Joshua Tree Resupply

I have been travelling East to West and West to East, back and forth – across the wide open, arid space of Joshua Tree National Park. In my camper, of course, placing water and food caches across the ninety some miles I am going to backpack.

This to me is ironic, seeing as on the 800 Mile Arizona Trail, I relied on just a couple of public locker box water caches. (These boxes were contributed by volunteers from the Arizona Trail Association).

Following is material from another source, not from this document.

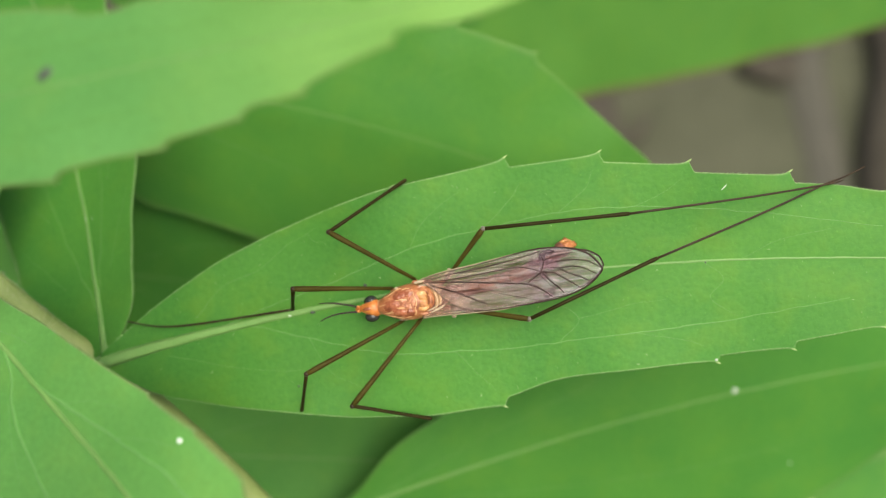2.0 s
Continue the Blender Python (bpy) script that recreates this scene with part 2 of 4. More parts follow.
CHALK = plain_material("pale_grain", (0.36, 0.44, 0.33), (0.52, 0.58, 0.48), 3000, 0.35)
DROP = plain_material("white_drop", (0.82, 0.88, 0.84), (0.92, 0.95, 0.92), 3000, 0.15, coat=0.6)
GRIT = plain_material("dark_grit", (0.035, 0.05, 0.035), (0.08, 0.10, 0.07), 3000, 0.7)
SOIL = plain_material("soil", (0.036, 0.041, 0.021), (0.067, 0.071, 0.042), 14, 0.95, 0.8, 0.01, where="Object")
BARK = plain_material("dead_bark", (0.050, 0.050, 0.037), (0.066, 0.064, 0.048), 40, 0.9, 0.7, 0.003)


# ---- mesh helpers: all shapes are written in millimetres ----
def part(name, shape, material, parent=None, label="", m=None):
    """Links a shape (vertices in mm, faces) as one mesh under parent; m is its pose in the parent's space."""
    verts, faces = shape[0], shape[1]
    mesh = bpy.data.meshes.new(name)
    mesh.from_pydata([(x * MM, y * MM, z * MM) for x, y, z in verts], [], faces)
    mesh.materials.append(material)
    mesh.polygons.foreach_set("use_smooth", [True] * len(mesh.polygons))
    mesh.update()
    ob = new(name, mesh)
    ob.parent = parent
    if m is not None:
        ob.matrix_basis = m
    return tagged(ob, label)


def joined(*shapes):
    verts, faces = [], []
    for v, f in shapes:
        k = len(verts)
        verts += list(v)
        faces += [tuple(i + k for i in face) for face in f]
    return verts, faces


def smooth_line(points, steps):
    """A Catmull-Rom line through the points."""
    p = [np.array(q, float) for q in points]
    p = [2 * p[0] - p[1]] + p + [2 * p[-1] - p[-2]]
    out = []
    for i in range(1, len(p) - 2):
        for k in range(steps):
            u = k / steps
            out.append(0.5 * (2 * p[i] + (p[i + 1] - p[i - 1]) * u + (2 * p[i - 1] - 5 * p[i] + 4 * p[i + 1] - p[i + 2]) * u * u
                              + (3 * p[i] - p[i - 1] - 3 * p[i + 1] + p[i + 2]) * u ** 3))
    return out + [p[-2]]


def tube(points, radii, sides=8, flat=1.0, up=(0, 0, 1)):
    """A tapered, closed tube; flat squashes it along up."""
    pts = [np.array(q, float) for q in points]
    rad = np.interp(np.linspace(0, 1, len(pts)), np.linspace(0, 1, len(radii)), radii)
    verts, faces, n = [], [], len(pts)
    for i, p in enumerate(pts):
        d = pts[min(i + 1, n - 1)] - pts[max(i - 1, 0)]
        d = d / (np.linalg.norm(d) + 1e-9)
        w = np.array(up, float)
        side = np.cross(d, w)
        if np.linalg.norm(side) < 0.05:
            side = np.cross(d, (0.3, 1, 0))
        side = side / np.linalg.norm(side)
        w = np.cross(side, d)
        for k in range(sides):
            a = 2 * math.pi * k / sides
            verts.append(tuple(p + rad[i] * (math.cos(a) * side + flat * math.sin(a) * w)))
    for i in range(n - 1):
        for k in range(sides):
            a, b = i * sides + k, i * sides + (k + 1) % sides
            faces.append((a, a + sides, b + sides, b))
    faces.append(tuple(range(sides)))
    faces.append(tuple((n - 1) * sides + k for k in reversed(range(sides))))
    return verts, faces


def loft(stations, sides=20):
    """A body along x from rings (x, y, z, half width, half height)."""
    verts, faces, n = [], [], len(stations)
    for x, y, z, ry, rz in stations:
        for k in range(sides):
            a = 2 * math.pi * k / sides
            verts.append((x, y + ry * math.cos(a), z + rz * math.sin(a)))
    for i in range(n - 1):
        for k in range(sides):
            a, b = i * sides + k, i * sides + (k + 1) % sides
            faces.append((a, b, b + sides, a + sides))
    faces.append(tuple(reversed(range(sides))))
    faces.append(tuple((n - 1) * sides + k for k in range(sides)))
    return verts, faces


def blob(centre, radii, rough=0.0, seed=0, rings=10, sides=14):
    """A lumpy, rounded grain."""
    verts, faces = [], []
    for i in range(rings + 1):
        a = math.pi * i / rings
        for k in range(sides):
            b = 2 * math.pi * k / sides
            d = Vector((math.sin(a) * math.cos(b), math.sin(a) * math.sin(b), math.cos(a)))
            r = 1 + rough * noise.noise(d * 1.7 + Vector((seed * 3.1, seed, 0)))
            verts.append(tuple(centre[j] + radii[j] * d[j] * r for j in range(3)))
    for i in range(rings):
        for k in range(sides):
            a, b = i * sides + k, i * sides + (k + 1) % sides
            faces.append((a, a + sides, b + sides, b))
    return verts, faces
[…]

Additionally, In 1984 and 1985 my x-wife and I hiked the entire length of the Canyon Country existing on only natural resources! Perhaps, the providence of a living God, saved us from turning into desiccated corpses laying on the desert floor. I called that trip, Walk the River Grand – From Source to Sea – Down the Colorado. That was over 30 years ago. The ultimate uber Canyon Country hike. Sixteen months from Rocky Mountain National Park to the Sea of Cortez. Look in the future for a book on our journey.

At any rate, I marvel at how dry Joshua Tree is. First I drove the long dirt road, and buried a cache of water, and cans of soup and fruit at Covington Flats. The next day I again drove a dirt road, and buried some water on the Eagle Mountain Road. Next I left food and water at the Porcupine Wash Trail head. The following day I drove the Geology Tour Road and placed a cache at the Pleasant Valley Trail head. Lastly, I left a cache at the Ryan Camp Ground.

Tomorrow I will start hiking on the California Riding and Hiking Trail from Black Rock Camp Ground, East towards Covington Flats. From their I will hike on the same to Ryan Camp Ground. It is of some interest to me that the CRHT, farther South, was once used for some long stretches of the Pacific Crest Trail. Often, a lot of two track road hiking, which I hiked on in 1972. Ah, the seventies – the glory days of the PCT!

Next, I continue on to the Pleasant Valley Trail head, where I embark on series of cross country wash hiking: Fried Liver Wash, Washington Wash and Porcupine Wash. I will finish on the Black Eagle Mine Road and the through the Big Wash hiking corridor, also cross country to the Eastern boundary of Joshua Tree National Park.

My long time friend Harley “Snuff” Walker is going to pick me up there, which will help avoid a very difficult hitchhike back to my truck at Black Rock Campground.

When I arrived at the Park, the weather was beautiful, hinting of spring and making me wish I had a sombrero. Quickly things changed, with wild winter weather – hollowing wind driven rain, turning to light snow.  It is supposed to warm up, which leaves me with the question?  Do I go ultra light as I did on the Arizona Trail? Or do I carry a warm sleeping bag and tent? I think I will go safe and pack for comfort.